WHAT YOU WILL DO —
Transcribe each line of the material as it is, and drop any picture.
# # # # # # #
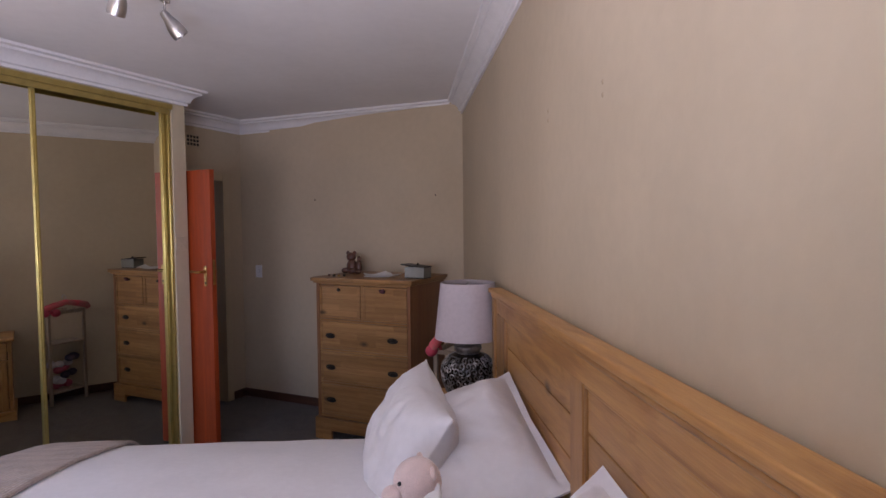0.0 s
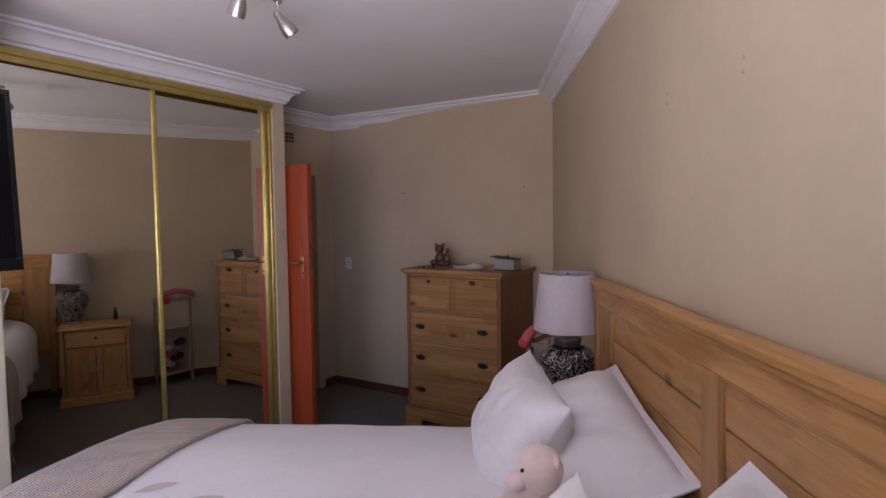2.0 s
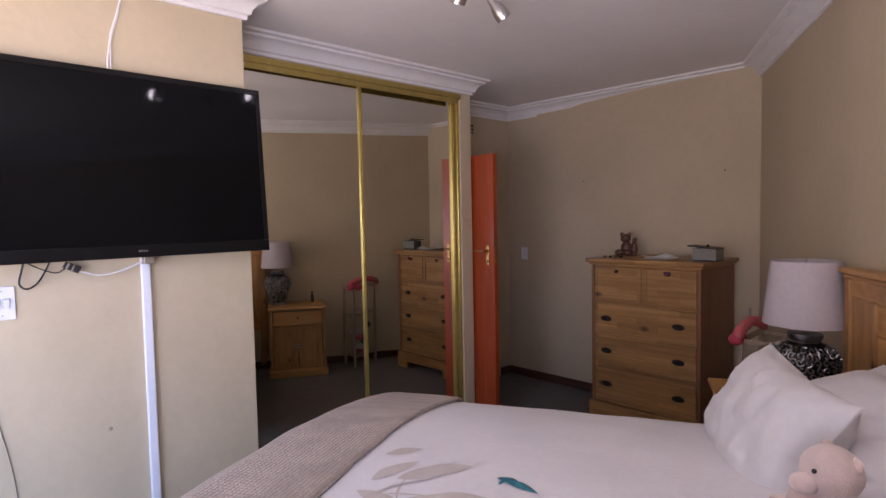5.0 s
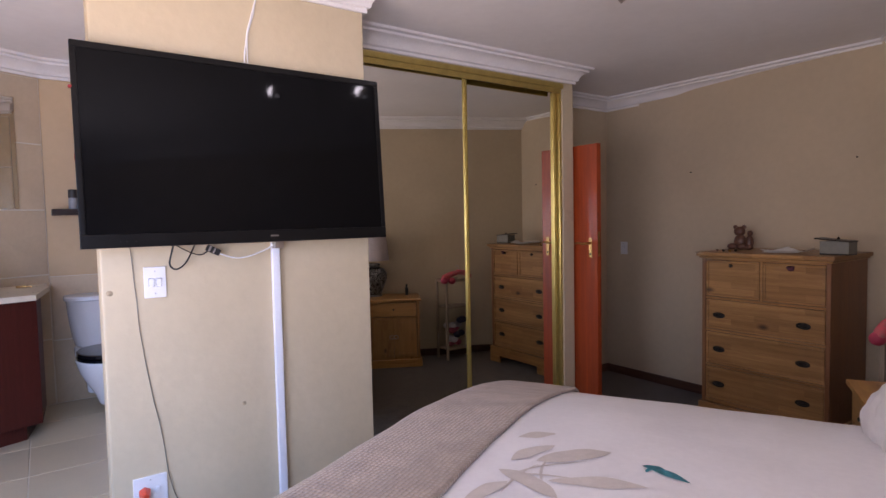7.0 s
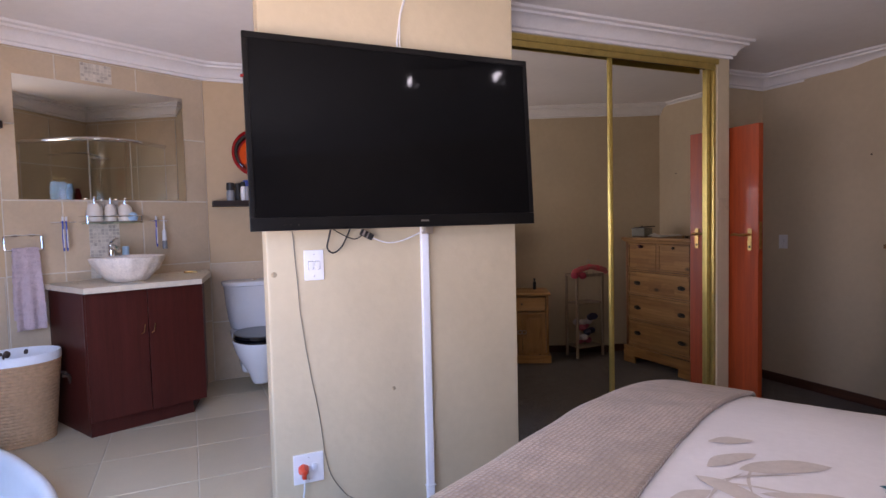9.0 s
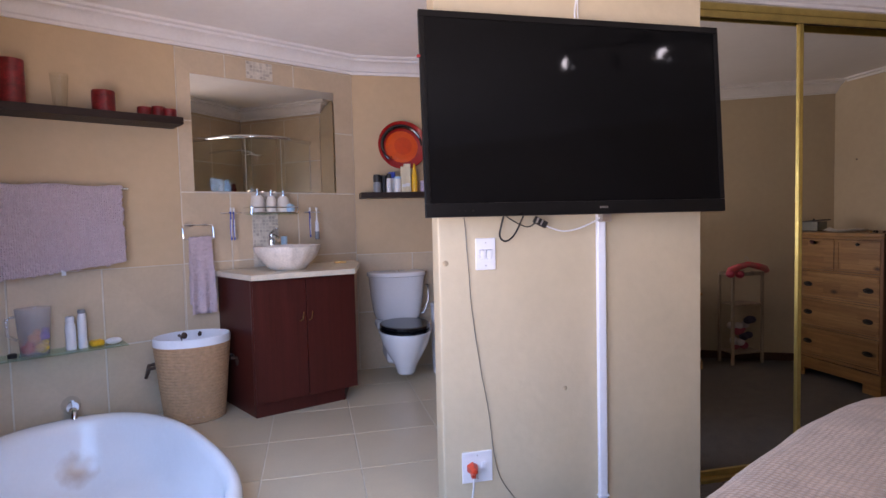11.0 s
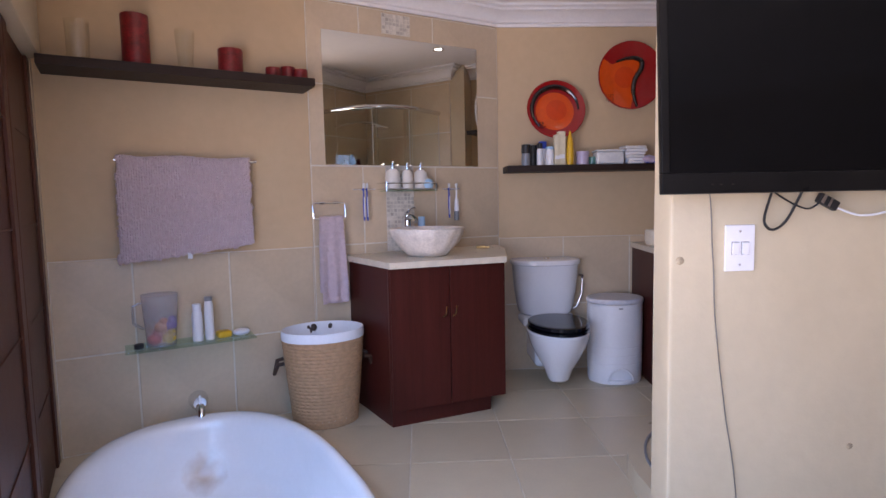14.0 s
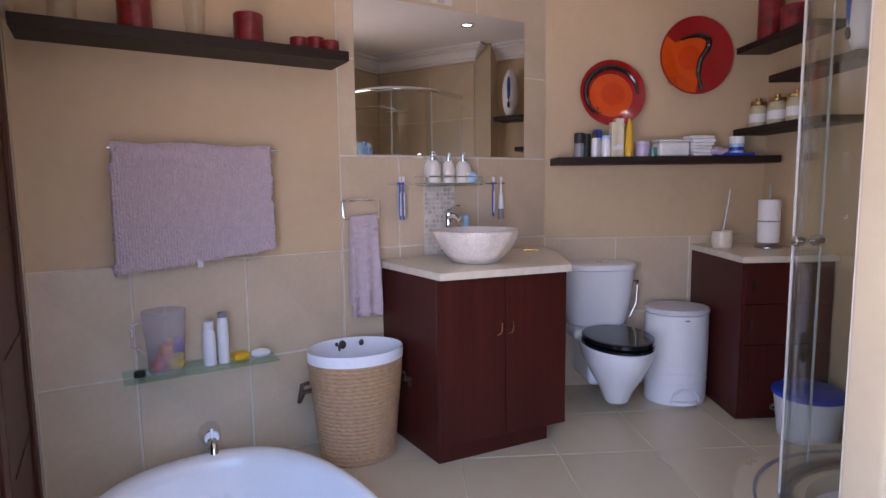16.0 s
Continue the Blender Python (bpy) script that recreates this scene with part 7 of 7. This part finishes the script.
# # # # # # #
PROBLEM SOLUTION —
0.0 s
2.0 s
5.0 s
7.0 s
9.0 s
11.0 s
14.0 s
16.0 s
Continue the Blender Python (bpy) script that recreates this scene with part 7 of 7. This part finishes the script.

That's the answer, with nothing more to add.